Big Burn (Egan)

Book Reviews
Egan weaves his account of the Big Burn with the creation story of the United States Forest Service. This might seem a dull, bureaucratic yarn, but Egan tells it as the stirring tale of a very odd couple: the irrepressible Teddy Roosevelt, who "burned 2,000 calories before noon and drank his coffee with seven lumps of sugar," and his chief forester, Gifford Pinchot, an ascetic loner who sometimes slept on a wooden pillow and for 20 years mystically clung to his deceased fiancee.
New York Times


In terms of sheer political courage, reforming the American health-care system is but a minor parliamentary maneuver compared to the chutzpah mustered by Teddy Roosevelt in 1907, when he established the national forest system. In one frenzied week, Roosevelt and his chief forester, Gifford Pinchot, outlined 16 million acres of Western woodland that they felt needed to be preserved.... Egan always writes insightfully about his native region; here he commands the full sweep of characters, from the president on down to the loneliest mining-town drunk. The only off note, in fact, is the book's subtitle, which sells it just a little too hard. Did the Big Burn really "save America"?
Bill Gifford - Washington Post


Muir called Pinchot "someone who could relish, not run from a rainstorm"—a phrase that also describes The Big Burn's narrator. For as long as Egan keeps chasing storms, whether of dust, fire, rain or snow, you'd be smart to ride shotgun.
Los Angeles Times


[Egan] has already proved himself to be a masterly collector of memorable stories. His new book, The Big Burn, continues in the same tradition.... What makes The Big Burn particularly impressive is Egan’s skill as an equal-opportunity storyteller.
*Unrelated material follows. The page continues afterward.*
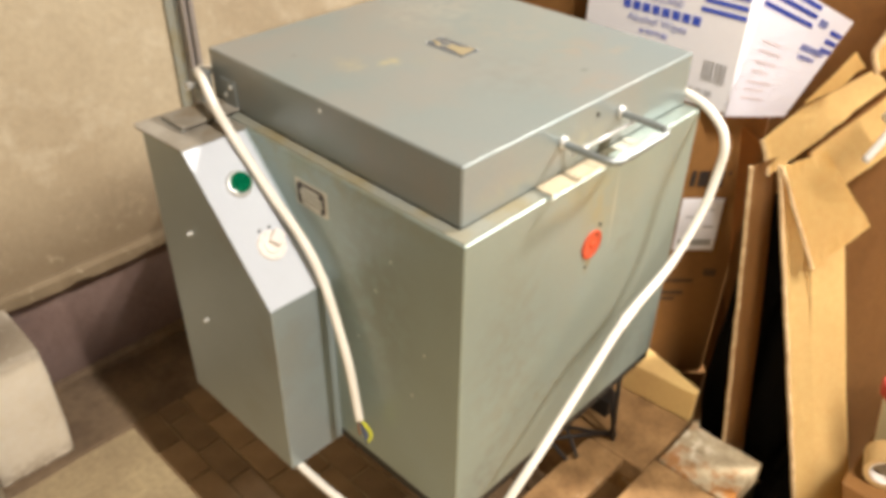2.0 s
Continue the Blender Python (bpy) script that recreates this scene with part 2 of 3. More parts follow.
LABEL_BLUE = material("label_blue", (0.075, 0.095, 0.12), 0.24, 0.3, (0.06, 0.08, 0.10), 0.5, 40, 200, 0.02)
LABEL_GOLD = material("label_worn_gold", (0.31, 0.255, 0.145), 0.45, 0.2, (0.25, 0.22, 0.15), 0.6, 60, 200, 0.02)
LABEL_PALE = material("label_worn_pale", (0.34, 0.32, 0.26), 0.45, 0.3, (0.22, 0.22, 0.19), 0.8, 200, 400, 0.02)
YELLOW_WIRE = material("yellow_wire", (0.62, 0.62, 0.03), 0.4)
BLUE_WIRE = material("blue_wire", (0.04, 0.07, 0.2), 0.4)
BROWN_WIRE = material("brown_wire", (0.2, 0.09, 0.04), 0.4)
CHANNEL = material("galvanised_channel", (0.42, 0.38, 0.35), 0.4, 0.5, (0.30, 0.25, 0.2), 0.6, 10, 120, 0.03)
DARK_GAP = material("dark_slot", (0.03, 0.025, 0.02), 0.8)
PALE_PAD = material("pale_fibre", (0.42, 0.42, 0.34), 0.8, 0.0, (0.36, 0.37, 0.31), 0.6, 60, 200, 0.05)
DUSTY_ZINC = material("dusty_zinc", (0.310, 0.285, 0.240), 0.55, 0.25, (0.215, 0.190, 0.150), 0.9, 22, 140, 0.04, grain=0.15,
                      third=(0.20, 0.145, 0.085), third_scale=13, third_edge=(0.50, 0.68))
# Dark olive that paints the shade inside the pocket and the lid notch.
OLIVE_GAP = material("olive_recess_shade", (0.075, 0.068, 0.038), 0.8)
CLEAR = material("cloudy_tub", (0.60, 0.60, 0.52), 0.35, 0.0, (0.54, 0.53, 0.43), 0.6, 10, 100, 0.02)
TAPE = material("parcel_tape", (0.55, 0.36, 0.16), 0.3, 0.0, (0.42, 0.26, 0.1), 0.5, 30, 200, 0.02)
WHITE_PLASTIC = material("white_plastic", (0.78, 0.76, 0.74), 0.35, 0.0, None, 0.3, 10, 100, 0)
# Nearly black, so that the sacks pass for unlit gaps.
BAG = material("black_gap_film", (0.003, 0.003, 0.003), 0.85, 0.0, (0.005, 0.005, 0.005), 0.6, 12, 80, 0.1, spec=0.1)
SOOT = material("dark_carton_inside", (0.10, 0.055, 0.025), 0.9)


# ---- mesh helpers ----
def to_mesh(name, bm, mat, smooth=False):
    bmesh.ops.recalc_face_normals(bm, faces=bm.faces[:])
    me = bpy.data.meshes.new(name)
    bm.to_mesh(me)
    bm.free()
    me.materials.append(mat)
    if smooth:
        for p in me.polygons:
            p.use_smooth = True
    return me


def part(name, bm, mat, parent=None, label="", smooth=False):
    ob = new(name, to_mesh(name, bm, mat, smooth))
    ob.parent = parent
    if label:
        ob["label"] = label
    return ob


def thing(name, at, label, category, group="", kind=""):
    ob = new(name)
    ob.location = at
    bpy.context.view_layer.update()
    return tagged(ob, label, category, group, kind)


def box(x0, x1, y0, y1, z0, z1, bevel=0.0, keep=None, m=None, segments=2):
    """A block between the given planes; keep(edge middle) picks the edges to round."""
    bm = bmesh.new()
    bmesh.ops.create_cube(bm, size=1)
    for v in bm.verts:
        v.co = Vector(((x0 + x1) / 2 + v.co.x * (x1 - x0), (y0 + y1) / 2 + v.co.y * (y1 - y0), (z0 + z1) / 2 + v.co.z * (z1 - z0)))
    if bevel:
        es = [e for e in bm.edges if keep is None or keep((e.verts[0].co + e.verts[1].co) / 2)]
        bmesh.ops.bevel(bm, geom=es, offset=bevel, segments=segments, affect="EDGES", profile=0.5)
    if m:
        bmesh.ops.transform(bm, matrix=m, verts=bm.verts)
    return bm


def prism(points, axis, a, b, bevel=0.0, keep=None):
    """A polygon in the plane across axis (0 x, 1 y, 2 z), drawn out from a to b."""
    bm = bmesh.new()

    def put(p, d):
        c = list(p)
        c.insert(axis, d)
        return bm.verts.new(c)
    lo, hi = [put(p, a) for p in points], [put(p, b) for p in points]
    n = len(points)
    bm.faces.new(lo)
    bm.faces.new(hi[::-1])
    for i in range(n):
        bm.faces.new((lo[i], lo[(i + 1) % n], hi[(i + 1) % n], hi[i]))
    bmesh.ops.recalc_face_normals(bm, faces=bm.faces[:])
    if bevel:
        es = [e for e in bm.edges if keep is None or keep((e.verts[0].co + e.verts[1].co) / 2)]
        bmesh.ops.bevel(bm, geom=es, offset=bevel, segments=4, affect="EDGES", profile=0.5)
    return bm


def spline(points, steps=8):
    """A smooth line through the points."""
    p = [Vector(q) for q in points]
    p = [2 * p[0] - p[1]] + p + [2 * p[-1] - p[-2]]
    out = []
    for i in range(1, len(p) - 2):
        for k in range(steps):
            t = k / steps
            a, b, c, d = p[i - 1:i + 3]
            out.append(0.5 * ((2 * b) + (c - a) * t + (2 * a - 5 * b + 4 * c - d) * t * t + (3 * b - a - 3 * c + d) * t ** 3))
    return out + [p[-2]]


def tube(points, r, sides=12, bm=None):
    """A round rod along a line of points, closed at both ends."""
    bm = bm or bmesh.new()
    p = [Vector(q) for q in points]
    rings, up = [], None
    for i, q in enumerate(p):
        d = (p[min(i + 1, len(p) - 1)] - p[max(i - 1, 0)]).normalized()
        up = (up - d * up.dot(d)).normalized() if up else d.orthogonal().normalized()
        s = d.cross(up)
        rings.append([bm.verts.new(q + r * (math.cos(a) * up + math.sin(a) * s)) for a in (2 * math.pi * k / sides for k in range(sides))])
    for a, b in zip(rings, rings[1:]):
        for k in range(sides):
            bm.faces.new((a[k], a[(k + 1) % sides], b[(k + 1) % sides], b[k]))
    bm.faces.new(rings[0][::-1])
    bm.faces.new(rings[-1])
    return bm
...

By this I mean that he recounts the stories of men and women completely unknown to most of us with the same fervor he uses to report the stories of historic figures.... Even as we mark the centennial of this great fire, wildfires in the West continue to burn. It makes this book—which is a masterwork in every sense—worthy of a very careful reading.
Christian Science Monitor


(Starred review.) Egan, National Book Award winner for The Worst Hard Time, spins a tremendous tale of Progressive-era America out of the 1910 blaze that burned across Montana, Idaho and Washington and put the fledgling U.S. Forest Service through a veritable trial by fire. Underfunded, understaffed, unsupported by Congress and President Taft and challenged by the robber barons that Taft's predecessor, Theodore Roosevelt, had worked so hard to oppose, the Forest Service was caught unprepared for the immense challenge. Egan shuttles back and forth between the national stage of politics and the conflicting visions of the nation's future, and the personal stories of the men and women who fought and died in the fire: rangers, soldiers, immigrant miners imported from all over the country to help the firefighting effort, prostitutes, railroad engineers and dozens others whose stories are painstakingly recreated from scraps of letters, newspaper articles, firsthand testimony, and Forest Service records. Egan brings a touching humanity to this story of valor and cowardice in the face of a national catastrophe, paying respectful attention to Roosevelt's great dream of conservation and of an America for the little man.
Publishers Weekly


(Starred review.) Historians will enjoy Egan’s well-written book, featuring sparkling and dynamic descriptions of the land and people, as a review of Roosevelt’s conservation ideas, while general readers will find his suspenseful account of the fires mesmerizing.
Library Journal


Most reviewers thought that The Big Burn equaled or exceeded Egan's last book in both its prose and its historical synthesis. The majority were impressed by his ability to balance a riveting story with strong characters and an original analysis of the American conservation movement.... [A] fine piece of writing, a powerful history, and a great read.